Anyway, exactly because of all this confusion we moved to EVALSCRIPT 3 and process API, where there is no “magic” happening anymore - whatever the data are, goes through.
See this blog post:
https://shforum.sinergise.com/t/impacts-of-the-migration-to-evalscript-v3/2090

It might be that when going through this process the FAQ you are referring to is no longer fully correct. I am pretty certain that things that are no longer correct are not super important (corner cases) but we will look into it and revise it.

Anyway, I strongly suggest you use process API and EVALSCRIPT V3 and you will get exactly the results you are expecting.

MMM · June 12, 2020, 10:12pm

Dear Grega,

Many thanks for the quick response;-)

I will try the Process API and Evalscript 3 on these bounding boxes.

The FAQ link you provided is the same as the one I referenced in my previous posts.

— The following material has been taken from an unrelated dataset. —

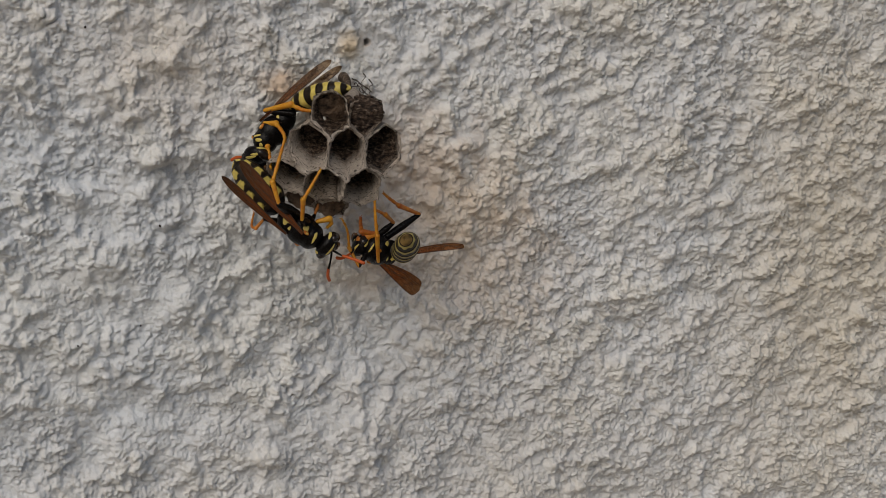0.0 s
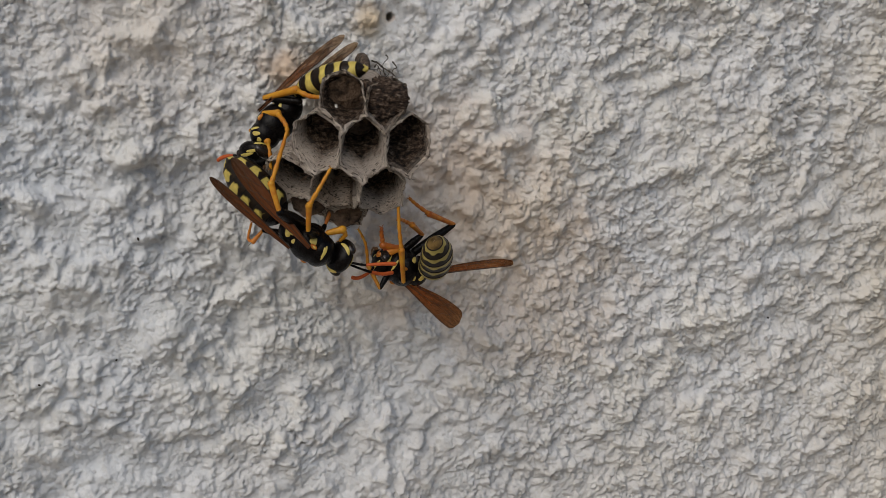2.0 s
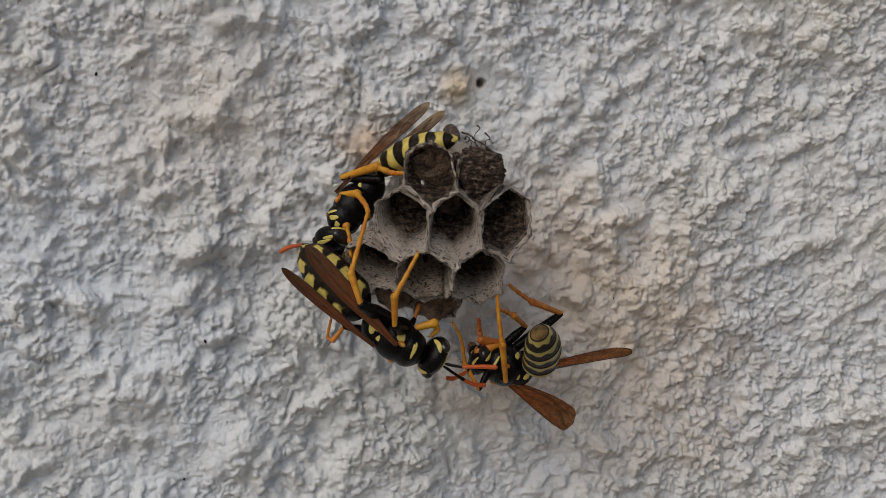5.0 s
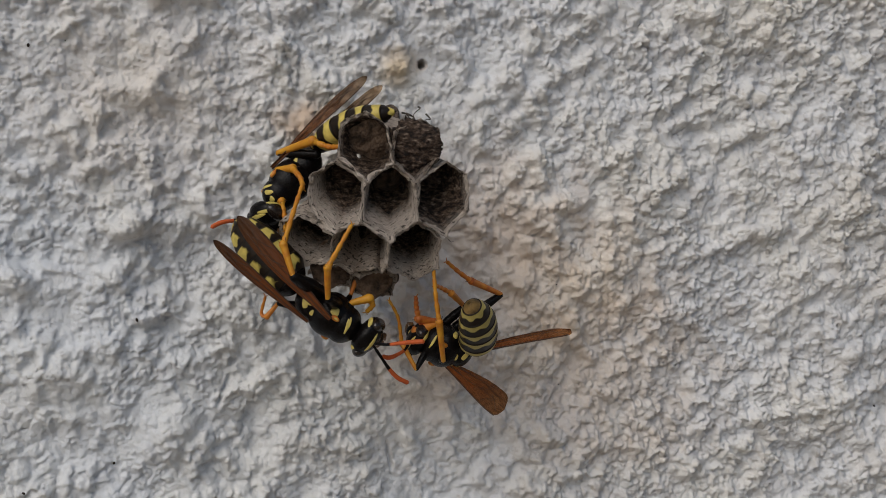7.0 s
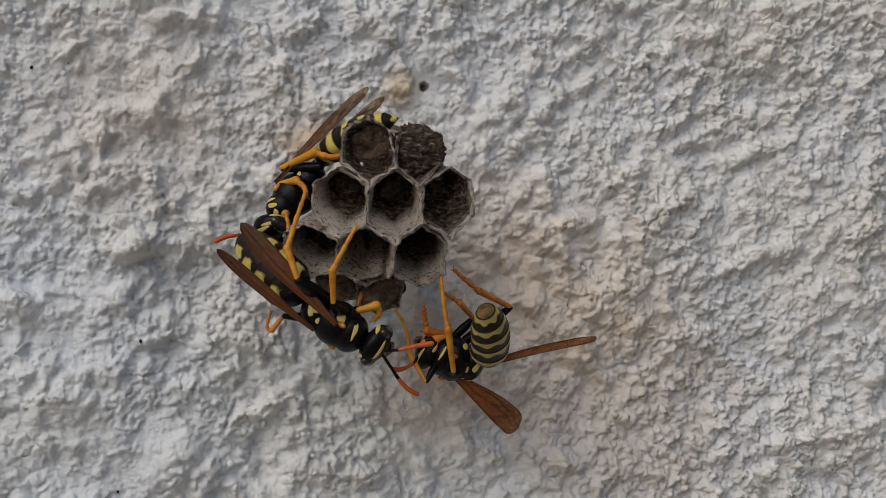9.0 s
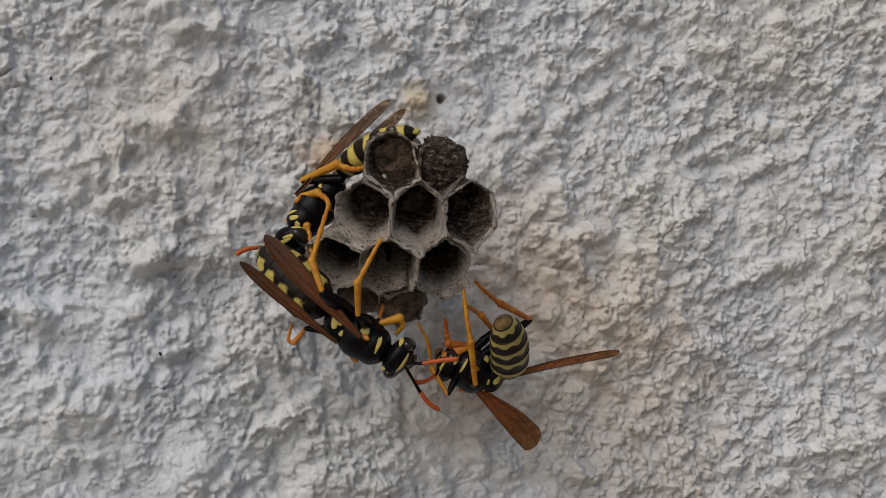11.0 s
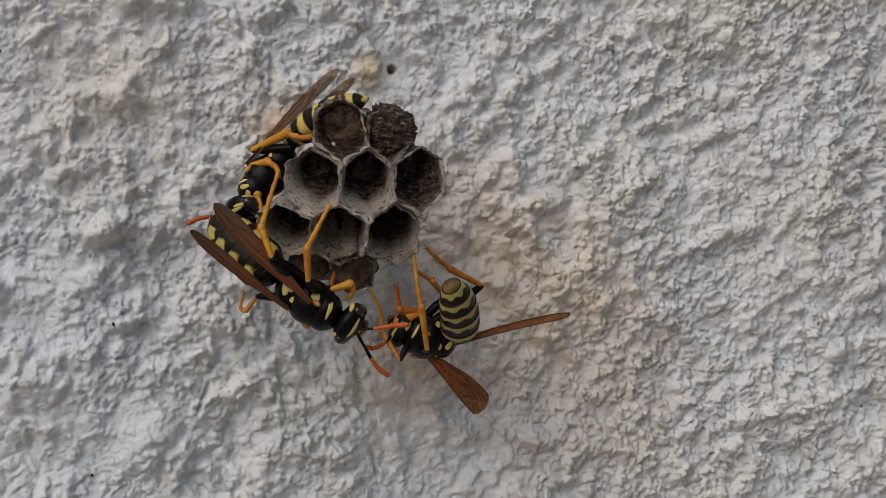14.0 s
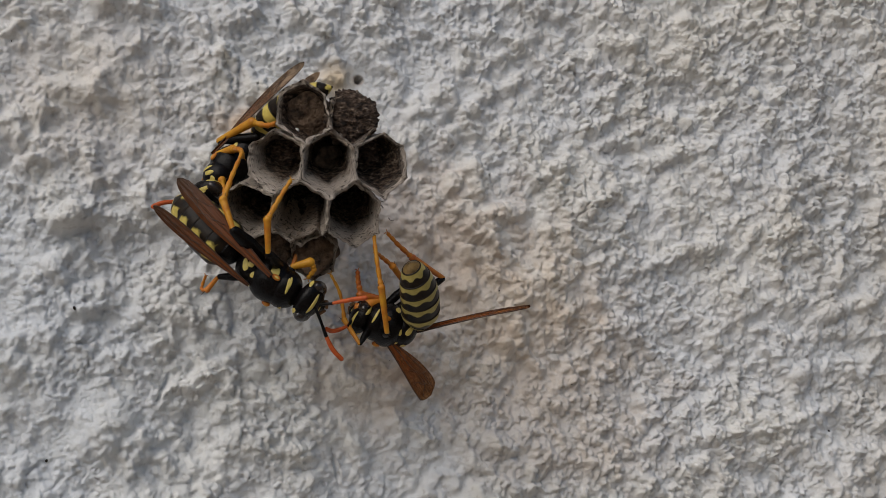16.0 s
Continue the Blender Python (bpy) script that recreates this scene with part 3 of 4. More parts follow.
def make_wing(wasp, name, base, tip, normal, width, bend, label, blunt=0.78, skin=WING):
    built, top, m1, n = wing_blade(base, tip, normal, width, bend, blunt)
    ob = part(name, built, skin, wasp, label, base)
    z = frame_of(Vector(tip) - Vector(base), normal)[2] * 0.02

    def run(j0, j1, k0, k1, r0, r1):
        pts = []
        for k in np.linspace(k0, k1, 7):
            j = j0 + (j1 - j0) * (k - k0) / max(1e-6, k1 - k0)
            pts.append(top[int(round(k * n)) * m1 + int(round(j))] + z)
        return tube(pts, list(np.linspace(r0, r1, 7)), 6, 2)

    part("wing_vein", join(run(0, 0, 0.0, 0.93, 0.085, 0.05), run(4, 5, 0.0, 0.80, 0.05, 0.025)), VEIN, ob, "dark front vein of the wing")
    part("wing_vein", join(run(9, 7, 0.05, 0.86, 0.055, 0.035), run(4, 9, 0.55, 0.70, 0.04, 0.03), run(1, 6, 0.66, 0.82, 0.04, 0.03), run(6, 2, 0.74, 0.92, 0.04, 0.03), run(3, 6, 0.50, 0.62, 0.035, 0.03)), VEIN, ob)
    return ob


def make_leg(wasp, coxa, knee, ankle, foot, fem_r=0.42, tib_r=0.27, shin=LEG_YELLOW, toe=LEG_YELLOW, thigh=BLACK_SHELL, label=""):
    """Thigh, shin and jointed foot with claws; foot is the list of its joints after the ankle."""
    c, k, a = Vector(coxa), Vector(knee), Vector(ankle)
    mid = c.lerp(k, 0.5)
    leg = part("leg", tube([c, mid, k], [fem_r * 0.9, fem_r, fem_r * 0.55], 12), thigh, wasp, label, c)
    part("shin", join(tube([k, k.lerp(a, 0.5), a], [tib_r * 0.66, tib_r * 0.82, tib_r * 1.0], 12),
                      ellipsoid(a, a - k, V(0.2, -1, 0.1), tib_r * 1.15, tib_r * 1.08, tib_r * 1.08, 14, 10)), shin, leg, "", k)
    out = (a - k).normalized()
    for turn in (-1, 1):
        part("spur", tube([a, a + out * 0.25 + V(0.22 * turn, -0.12, 0.10 * turn), a + out * 0.50 + V(0.30 * turn, -0.16, 0.16 * turn)], [0.06, 0.04, 0.012], 5, 2), VEIN, leg)
    line = [a] + [Vector(p) for p in foot]
    pts, rad = [], []
    for q in range(21):
        pts.append(spline(line, q / 20))
        rad.append(tib_r * (0.74 - 0.26 * q / 20) * (0.80, 0.95, 1.05, 1.12)[q % 4])
    joints = [tube(pts, rad, 8, 2)]
    end = line[-1]
    d = (line[-1] - line[-2]).normalized()
    side = d.cross(V(0.2, -1, 0.1)).normalized()
    for sgn in (-1, 1):
        joints.append(tube([end, end + d * 0.22 + side * 0.14 * sgn, end + d * 0.30 + side * 0.30 * sgn + V(0, 0.12, 0)], [0.06, 0.05, 0.015], 5, 2))
    part("foot", join(*joints), toe, leg, "", a)
    return leg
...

This is what led me to uncertainty for 32bit floats - i.e. result values that are greater than 1. Since this page does not mention that occasionally values can exceed 1. (I would humbly suggest this page is updated with this info;-)

Your clarification that this is a result of the underlying data, confirms your colleague’s answer/post.

This is very helpful. I assumed (and probably others have also) that since the range for values will be between 0-1 (as per FAQ page), data normalisation is not required across bands (important for ML/AI training). This assumption is not correct. Easiest solution for me is to cap any band to 1, and for negative results make them 0’s (particular since these seem to be corner cases).

16 bit and 8 bit results still seem peculiar, as any 32 bit results that are greater than 1, should also then be greater than 65535 and 255 respectively(?)

I will try the Process API and Evalscript 3;-)

Best,
M

gmilcinski · June 14, 2020, 6:16am

I see that I linked a wrong FAQ post in the previous response, thank you for noticing. Updated now to the correct one.
As mentioned, in the V3 the data come in through as they come from the sensor, unless you do something with it in the EVALSCRIPT. Exactly as it should have been.